Representative Rob Nosse
The election and what comes next
Wow. What a difference two years makes.
I still remember Election Night in 2016: leaving a party a little hopeful only to arrive home and turn on my radio to find that Hilary Clinton had conceded. I was pretty gloomy when President Trump was inaugurated into office. While I can’t say I’ve fully shaken that feeling, last month’s election has me feeling more optimistic about the future of our country and our democracy.
At the federal level, Democrats retook the House of Representatives. Finally, there is a body that will act as a check against the worst of the President’s agenda. I was happy to get re-elected and even happier that our Governor was re-elected. We beat back some terrible ballot measures, and we now have a Democratic supermajority in both chambers of the State Legislature. Now it is time to get to work.
Here are some of my priorities for the upcoming 2019 legislative session in Salem.
Clean Energy Jobs, formerly Cap and Invest – Ideally, the Federal government would enact a carbon tax creating an economic incentive to stop using fossil fuels and raise money to pay for the needed investments in green energy. For the moment that is not going to happen. Doing something here locally where we team up with California and Canadian Provinces and Northeastern States to reduce carbon emissions is the next best thing.
Right to Repair – Many of us have dealt with the frustration of damaging a smart phone and having to buy a new one. The ability to repair our smart phones should be an option. Unfortunately large corporations keep their repair guides strictly internal, so only that company can fix your device, forcing you to by a new one. This used to be a practice with cars as well, but now any mechanic can pull up the necessary information needed to fix your vehicle. It should be the same for our electronic devices.
Reforming the Kicker – I know this one will have its detractors. Some of us really like getting that extra tax revenue returned, but the Kicker is not good fiscal or good tax policy. It requires the state to guess our tax revenues for two years out, within 2% accuracy. Anything above that must be returned.
For most of us the refund is not that significant and for those for whom it is, they are often wealthy enough, and do not need the additional tax revenue returned to them. I would like to put that extra revenue in our state’s rainy day fund instead. That way we aren’t caught flat-footed the next time the economy dips and we can avoid the kinds of cuts to schools and healthcare programs we had to make during the Great Recession.
Corporate tax reform – Oregon still has among the lowest corporate tax rate in the nation. Addressing this problem is something I’ve worked on since I got elected to office. We have to use our majorities to get corporations to pay their fair share of taxes so we can invest in schools and important state programs.
Prescription drug costs – Doing something to lower the cost of prescription drugs has been a passion of mine since I was first elected. Last session we made progress on price transparency, but I know we can do more. I’m looking at legislation that could reduce the number of times a company can increase their price in a year, and another bill that would allow us to import drugs from Canada so they could then be sold here in Oregon at lower prices.

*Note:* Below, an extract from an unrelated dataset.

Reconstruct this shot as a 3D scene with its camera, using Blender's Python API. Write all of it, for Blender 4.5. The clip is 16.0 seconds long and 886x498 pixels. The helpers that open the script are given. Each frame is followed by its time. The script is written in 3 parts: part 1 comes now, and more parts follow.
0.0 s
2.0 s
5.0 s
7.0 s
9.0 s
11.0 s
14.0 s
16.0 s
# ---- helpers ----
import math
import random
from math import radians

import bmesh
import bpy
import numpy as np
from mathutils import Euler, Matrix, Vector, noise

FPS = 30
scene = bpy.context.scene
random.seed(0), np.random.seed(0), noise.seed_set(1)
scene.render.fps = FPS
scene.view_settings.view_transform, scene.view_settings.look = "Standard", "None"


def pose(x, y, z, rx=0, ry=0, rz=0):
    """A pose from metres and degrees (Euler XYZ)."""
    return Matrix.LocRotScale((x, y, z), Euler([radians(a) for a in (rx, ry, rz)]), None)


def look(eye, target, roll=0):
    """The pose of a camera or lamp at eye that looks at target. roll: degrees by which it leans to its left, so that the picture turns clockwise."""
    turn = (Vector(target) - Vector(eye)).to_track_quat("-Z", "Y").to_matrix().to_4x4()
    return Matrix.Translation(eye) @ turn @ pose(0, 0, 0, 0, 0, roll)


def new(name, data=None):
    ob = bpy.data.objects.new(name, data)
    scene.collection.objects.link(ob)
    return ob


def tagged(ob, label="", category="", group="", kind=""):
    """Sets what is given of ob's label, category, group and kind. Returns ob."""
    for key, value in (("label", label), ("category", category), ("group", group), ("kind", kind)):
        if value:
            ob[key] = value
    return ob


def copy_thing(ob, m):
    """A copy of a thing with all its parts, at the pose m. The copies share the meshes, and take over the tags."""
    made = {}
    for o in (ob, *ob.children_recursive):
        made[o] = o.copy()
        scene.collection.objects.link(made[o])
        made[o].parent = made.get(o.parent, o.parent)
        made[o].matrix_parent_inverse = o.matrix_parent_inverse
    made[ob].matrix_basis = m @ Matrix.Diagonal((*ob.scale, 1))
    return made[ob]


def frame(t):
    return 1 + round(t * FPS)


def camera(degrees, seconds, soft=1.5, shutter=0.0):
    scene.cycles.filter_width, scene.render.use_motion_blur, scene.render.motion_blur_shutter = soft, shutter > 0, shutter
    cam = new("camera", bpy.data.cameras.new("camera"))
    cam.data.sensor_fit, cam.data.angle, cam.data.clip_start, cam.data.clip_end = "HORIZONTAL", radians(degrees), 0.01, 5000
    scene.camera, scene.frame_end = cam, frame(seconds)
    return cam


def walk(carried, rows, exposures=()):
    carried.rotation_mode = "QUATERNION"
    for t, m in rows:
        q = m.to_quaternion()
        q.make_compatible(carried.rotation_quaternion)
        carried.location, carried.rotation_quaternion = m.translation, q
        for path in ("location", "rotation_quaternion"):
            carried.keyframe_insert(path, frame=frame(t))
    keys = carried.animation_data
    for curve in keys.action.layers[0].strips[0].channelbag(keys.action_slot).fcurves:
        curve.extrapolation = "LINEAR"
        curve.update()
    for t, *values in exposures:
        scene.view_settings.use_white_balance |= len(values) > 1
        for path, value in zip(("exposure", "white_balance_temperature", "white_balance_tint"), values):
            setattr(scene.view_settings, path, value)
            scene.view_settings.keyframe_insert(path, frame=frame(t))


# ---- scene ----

Housing – Affordable housing in our part of the world continues to be an issue. A one size fits all solution is not likely, but the very least we could do is remove the prohibition on local governments from enacting rent stabilization.
There are other issues I’ll be working on, including making it easier to vote, reduce the expense of the criminal justice system, giving Portland the ability to lower street speeds on major roads (not just residential ones) and others, but I only get so many words per column.